WHAT IS NEEDED:
Without including the pictures, copy out every line below.

»»

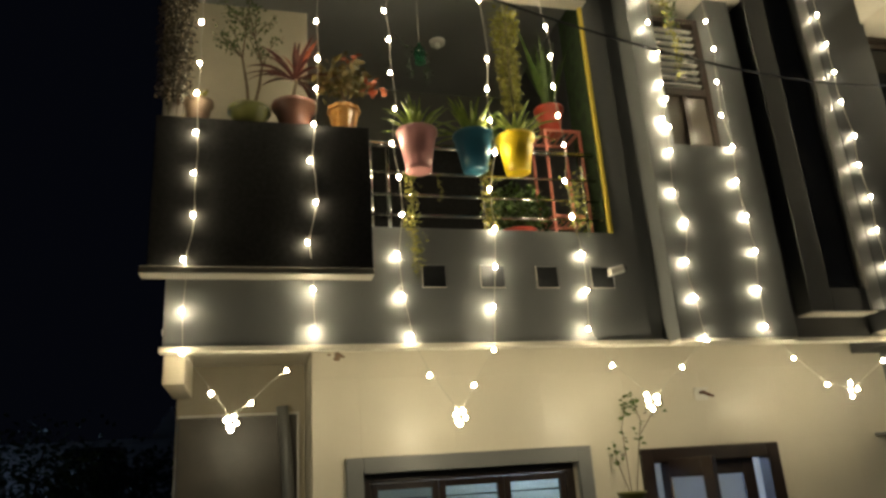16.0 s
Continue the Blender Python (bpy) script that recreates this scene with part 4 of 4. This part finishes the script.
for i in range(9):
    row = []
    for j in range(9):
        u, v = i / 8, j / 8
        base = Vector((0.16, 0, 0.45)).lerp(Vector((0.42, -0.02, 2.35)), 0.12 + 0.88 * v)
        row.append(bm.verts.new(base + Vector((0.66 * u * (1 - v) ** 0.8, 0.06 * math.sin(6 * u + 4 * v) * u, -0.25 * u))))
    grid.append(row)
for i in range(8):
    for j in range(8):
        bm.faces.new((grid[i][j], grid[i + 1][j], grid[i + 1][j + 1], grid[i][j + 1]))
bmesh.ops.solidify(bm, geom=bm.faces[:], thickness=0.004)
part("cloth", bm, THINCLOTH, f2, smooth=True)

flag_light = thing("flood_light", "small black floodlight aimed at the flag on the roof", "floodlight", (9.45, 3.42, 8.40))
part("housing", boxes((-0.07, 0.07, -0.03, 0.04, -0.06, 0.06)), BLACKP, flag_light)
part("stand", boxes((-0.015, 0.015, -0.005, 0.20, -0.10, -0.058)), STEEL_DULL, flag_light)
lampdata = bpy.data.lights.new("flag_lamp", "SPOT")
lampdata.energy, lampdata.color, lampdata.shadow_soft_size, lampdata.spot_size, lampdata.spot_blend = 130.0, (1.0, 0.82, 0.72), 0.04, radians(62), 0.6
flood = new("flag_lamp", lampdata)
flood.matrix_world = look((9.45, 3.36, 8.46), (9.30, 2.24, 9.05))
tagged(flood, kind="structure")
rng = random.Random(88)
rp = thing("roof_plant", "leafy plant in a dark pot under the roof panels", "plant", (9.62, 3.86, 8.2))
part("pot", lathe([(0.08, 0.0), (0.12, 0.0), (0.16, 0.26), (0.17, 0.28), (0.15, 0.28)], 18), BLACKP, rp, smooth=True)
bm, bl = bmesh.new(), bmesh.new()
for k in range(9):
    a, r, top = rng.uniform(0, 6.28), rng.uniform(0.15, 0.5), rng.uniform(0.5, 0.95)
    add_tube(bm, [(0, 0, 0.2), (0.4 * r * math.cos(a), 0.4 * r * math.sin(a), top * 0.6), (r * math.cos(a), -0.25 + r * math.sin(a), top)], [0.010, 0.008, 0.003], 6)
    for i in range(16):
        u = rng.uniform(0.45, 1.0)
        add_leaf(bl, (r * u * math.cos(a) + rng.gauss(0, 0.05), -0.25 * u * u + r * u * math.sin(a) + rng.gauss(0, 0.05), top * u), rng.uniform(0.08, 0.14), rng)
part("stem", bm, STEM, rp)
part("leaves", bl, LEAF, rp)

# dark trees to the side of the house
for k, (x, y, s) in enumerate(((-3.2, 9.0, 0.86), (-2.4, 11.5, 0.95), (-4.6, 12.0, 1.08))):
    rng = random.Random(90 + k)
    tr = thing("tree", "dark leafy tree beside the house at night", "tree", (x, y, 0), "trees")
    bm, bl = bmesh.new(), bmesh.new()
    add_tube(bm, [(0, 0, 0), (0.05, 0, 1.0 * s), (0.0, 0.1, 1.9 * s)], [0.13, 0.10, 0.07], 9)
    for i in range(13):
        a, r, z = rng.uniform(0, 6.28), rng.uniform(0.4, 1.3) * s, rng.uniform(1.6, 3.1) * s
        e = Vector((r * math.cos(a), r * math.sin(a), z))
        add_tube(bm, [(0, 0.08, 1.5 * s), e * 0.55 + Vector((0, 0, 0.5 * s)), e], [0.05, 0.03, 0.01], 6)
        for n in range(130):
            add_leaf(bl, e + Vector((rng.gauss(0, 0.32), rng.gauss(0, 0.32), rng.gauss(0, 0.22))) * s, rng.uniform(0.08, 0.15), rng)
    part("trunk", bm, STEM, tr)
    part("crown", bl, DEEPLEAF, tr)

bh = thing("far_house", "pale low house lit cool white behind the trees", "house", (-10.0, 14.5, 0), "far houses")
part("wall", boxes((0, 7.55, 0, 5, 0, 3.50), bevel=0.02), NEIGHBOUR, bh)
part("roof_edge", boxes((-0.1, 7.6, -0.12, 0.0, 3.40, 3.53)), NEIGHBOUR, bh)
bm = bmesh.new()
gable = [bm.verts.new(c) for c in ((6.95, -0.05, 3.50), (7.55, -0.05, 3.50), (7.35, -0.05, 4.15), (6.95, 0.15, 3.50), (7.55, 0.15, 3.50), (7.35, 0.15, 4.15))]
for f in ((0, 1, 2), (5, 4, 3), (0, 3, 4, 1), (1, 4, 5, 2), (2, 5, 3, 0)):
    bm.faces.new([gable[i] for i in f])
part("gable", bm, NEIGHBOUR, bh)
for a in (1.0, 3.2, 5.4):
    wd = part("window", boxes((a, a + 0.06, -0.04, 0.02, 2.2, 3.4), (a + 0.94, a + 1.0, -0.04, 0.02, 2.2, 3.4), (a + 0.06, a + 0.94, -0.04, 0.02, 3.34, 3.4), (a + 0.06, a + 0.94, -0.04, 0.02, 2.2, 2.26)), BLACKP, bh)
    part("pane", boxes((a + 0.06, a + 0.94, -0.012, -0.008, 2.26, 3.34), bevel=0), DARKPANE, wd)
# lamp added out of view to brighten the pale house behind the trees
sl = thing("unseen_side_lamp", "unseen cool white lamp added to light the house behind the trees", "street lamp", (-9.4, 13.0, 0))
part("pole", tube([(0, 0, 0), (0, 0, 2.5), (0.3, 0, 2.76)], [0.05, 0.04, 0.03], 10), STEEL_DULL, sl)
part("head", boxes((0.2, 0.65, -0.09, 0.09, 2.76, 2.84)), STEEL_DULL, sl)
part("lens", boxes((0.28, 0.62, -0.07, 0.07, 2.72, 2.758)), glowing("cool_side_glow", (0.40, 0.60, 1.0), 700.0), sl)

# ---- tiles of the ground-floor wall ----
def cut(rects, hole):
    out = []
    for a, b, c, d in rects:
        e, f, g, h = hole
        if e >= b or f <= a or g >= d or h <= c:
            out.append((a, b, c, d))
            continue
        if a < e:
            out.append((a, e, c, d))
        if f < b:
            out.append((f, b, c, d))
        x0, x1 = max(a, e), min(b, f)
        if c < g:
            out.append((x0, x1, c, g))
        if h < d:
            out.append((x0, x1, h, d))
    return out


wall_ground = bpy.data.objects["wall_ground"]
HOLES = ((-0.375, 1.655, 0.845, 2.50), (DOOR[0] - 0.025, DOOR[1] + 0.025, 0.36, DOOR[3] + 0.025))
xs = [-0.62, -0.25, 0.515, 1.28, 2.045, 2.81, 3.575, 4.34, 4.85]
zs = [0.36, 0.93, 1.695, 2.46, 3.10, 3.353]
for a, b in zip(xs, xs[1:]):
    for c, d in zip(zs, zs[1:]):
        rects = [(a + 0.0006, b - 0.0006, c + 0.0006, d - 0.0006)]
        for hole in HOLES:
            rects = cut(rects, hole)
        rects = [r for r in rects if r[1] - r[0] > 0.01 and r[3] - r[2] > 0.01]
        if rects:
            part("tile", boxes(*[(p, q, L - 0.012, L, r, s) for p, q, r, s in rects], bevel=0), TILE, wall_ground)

««

ANSWER BELOW:
16.0 s
Continue the Blender Python (bpy) script that recreates this scene with part 4 of 4. This part finishes the script.
for i in range(9):
    row = []
    for j in range(9):
        u, v = i / 8, j / 8
        base = Vector((0.16, 0, 0.45)).lerp(Vector((0.42, -0.02, 2.35)), 0.12 + 0.88 * v)
        row.append(bm.verts.new(base + Vector((0.66 * u * (1 - v) ** 0.8, 0.06 * math.sin(6 * u + 4 * v) * u, -0.25 * u))))
    grid.append(row)
for i in range(8):
    for j in range(8):
        bm.faces.new((grid[i][j], grid[i + 1][j], grid[i + 1][j + 1], grid[i][j + 1]))
bmesh.ops.solidify(bm, geom=bm.faces[:], thickness=0.004)
part("cloth", bm, THINCLOTH, f2, smooth=True)

flag_light = thing("flood_light", "small black floodlight aimed at the flag on the roof", "floodlight", (9.45, 3.42, 8.40))
part("housing", boxes((-0.07, 0.07, -0.03, 0.04, -0.06, 0.06)), BLACKP, flag_light)
part("stand", boxes((-0.015, 0.015, -0.005, 0.20, -0.10, -0.058)), STEEL_DULL, flag_light)
lampdata = bpy.data.lights.new("flag_lamp", "SPOT")
lampdata.energy, lampdata.color, lampdata.shadow_soft_size, lampdata.spot_size, lampdata.spot_blend = 130.0, (1.0, 0.82, 0.72), 0.04, radians(62), 0.6
flood = new("flag_lamp", lampdata)
flood.matrix_world = look((9.45, 3.36, 8.46), (9.30, 2.24, 9.05))
tagged(flood, kind="structure")
rng = random.Random(88)
rp = thing("roof_plant", "leafy plant in a dark pot under the roof panels", "plant", (9.62, 3.86, 8.2))
part("pot", lathe([(0.08, 0.0), (0.12, 0.0), (0.16, 0.26), (0.17, 0.28), (0.15, 0.28)], 18), BLACKP, rp, smooth=True)
bm, bl = bmesh.new(), bmesh.new()
for k in range(9):
    a, r, top = rng.uniform(0, 6.28), rng.uniform(0.15, 0.5), rng.uniform(0.5, 0.95)
    add_tube(bm, [(0, 0, 0.2), (0.4 * r * math.cos(a), 0.4 * r * math.sin(a), top * 0.6), (r * math.cos(a), -0.25 + r * math.sin(a), top)], [0.010, 0.008, 0.003], 6)
    for i in range(16):
        u = rng.uniform(0.45, 1.0)
        add_leaf(bl, (r * u * math.cos(a) + rng.gauss(0, 0.05), -0.25 * u * u + r * u * math.sin(a) + rng.gauss(0, 0.05), top * u), rng.uniform(0.08, 0.14), rng)
part("stem", bm, STEM, rp)
part("leaves", bl, LEAF, rp)

# dark trees to the side of the house
for k, (x, y, s) in enumerate(((-3.2, 9.0, 0.86), (-2.4, 11.5, 0.95), (-4.6, 12.0, 1.08))):
    rng = random.Random(90 + k)
    tr = thing("tree", "dark leafy tree beside the house at night", "tree", (x, y, 0), "trees")
    bm, bl = bmesh.new(), bmesh.new()
    add_tube(bm, [(0, 0, 0), (0.05, 0, 1.0 * s), (0.0, 0.1, 1.9 * s)], [0.13, 0.10, 0.07], 9)
    for i in range(13):
        a, r, z = rng.uniform(0, 6.28), rng.uniform(0.4, 1.3) * s, rng.uniform(1.6, 3.1) * s
        e = Vector((r * math.cos(a), r * math.sin(a), z))
        add_tube(bm, [(0, 0.08, 1.5 * s), e * 0.55 + Vector((0, 0, 0.5 * s)), e], [0.05, 0.03, 0.01], 6)
        for n in range(130):
            add_leaf(bl, e + Vector((rng.gauss(0, 0.32), rng.gauss(0, 0.32), rng.gauss(0, 0.22))) * s, rng.uniform(0.08, 0.15), rng)
    part("trunk", bm, STEM, tr)
    part("crown", bl, DEEPLEAF, tr)

bh = thing("far_house", "pale low house lit cool white behind the trees", "house", (-10.0, 14.5, 0), "far houses")
part("wall", boxes((0, 7.55, 0, 5, 0, 3.50), bevel=0.02), NEIGHBOUR, bh)
part("roof_edge", boxes((-0.1, 7.6, -0.12, 0.0, 3.40, 3.53)), NEIGHBOUR, bh)
bm = bmesh.new()
gable = [bm.verts.new(c) for c in ((6.95, -0.05, 3.50), (7.55, -0.05, 3.50), (7.35, -0.05, 4.15), (6.95, 0.15, 3.50), (7.55, 0.15, 3.50), (7.35, 0.15, 4.15))]
for f in ((0, 1, 2), (5, 4, 3), (0, 3, 4, 1), (1, 4, 5, 2), (2, 5, 3, 0)):
    bm.faces.new([gable[i] for i in f])
part("gable", bm, NEIGHBOUR, bh)
for a in (1.0, 3.2, 5.4):
    wd = part("window", boxes((a, a + 0.06, -0.04, 0.02, 2.2, 3.4), (a + 0.94, a + 1.0, -0.04, 0.02, 2.2, 3.4), (a + 0.06, a + 0.94, -0.04, 0.02, 3.34, 3.4), (a + 0.06, a + 0.94, -0.04, 0.02, 2.2, 2.26)), BLACKP, bh)
    part("pane", boxes((a + 0.06, a + 0.94, -0.012, -0.008, 2.26, 3.34), bevel=0), DARKPANE, wd)
# lamp added out of view to brighten the pale house behind the trees
sl = thing("unseen_side_lamp", "unseen cool white lamp added to light the house behind the trees", "street lamp", (-9.4, 13.0, 0))
part("pole", tube([(0, 0, 0), (0, 0, 2.5), (0.3, 0, 2.76)], [0.05, 0.04, 0.03], 10), STEEL_DULL, sl)
part("head", boxes((0.2, 0.65, -0.09, 0.09, 2.76, 2.84)), STEEL_DULL, sl)
part("lens", boxes((0.28, 0.62, -0.07, 0.07, 2.72, 2.758)), glowing("cool_side_glow", (0.40, 0.60, 1.0), 700.0), sl)

# ---- tiles of the ground-floor wall ----
def cut(rects, hole):
    out = []
    for a, b, c, d in rects:
        e, f, g, h = hole
        if e >= b or f <= a or g >= d or h <= c:
            out.append((a, b, c, d))
            continue
        if a < e:
            out.append((a, e, c, d))
        if f < b:
            out.append((f, b, c, d))
        x0, x1 = max(a, e), min(b, f)
        if c < g:
            out.append((x0, x1, c, g))
        if h < d:
            out.append((x0, x1, h, d))
    return out


wall_ground = bpy.data.objects["wall_ground"]
HOLES = ((-0.375, 1.655, 0.845, 2.50), (DOOR[0] - 0.025, DOOR[1] + 0.025, 0.36, DOOR[3] + 0.025))
xs = [-0.62, -0.25, 0.515, 1.28, 2.045, 2.81, 3.575, 4.34, 4.85]
zs = [0.36, 0.93, 1.695, 2.46, 3.10, 3.353]
for a, b in zip(xs, xs[1:]):
    for c, d in zip(zs, zs[1:]):
        rects = [(a + 0.0006, b - 0.0006, c + 0.0006, d - 0.0006)]
        for hole in HOLES:
            rects = cut(rects, hole)
        rects = [r for r in rects if r[1] - r[0] > 0.01 and r[3] - r[2] > 0.01]
        if rects:
            part("tile", boxes(*[(p, q, L - 0.012, L, r, s) for p, q, r, s in rects], bevel=0), TILE, wall_ground)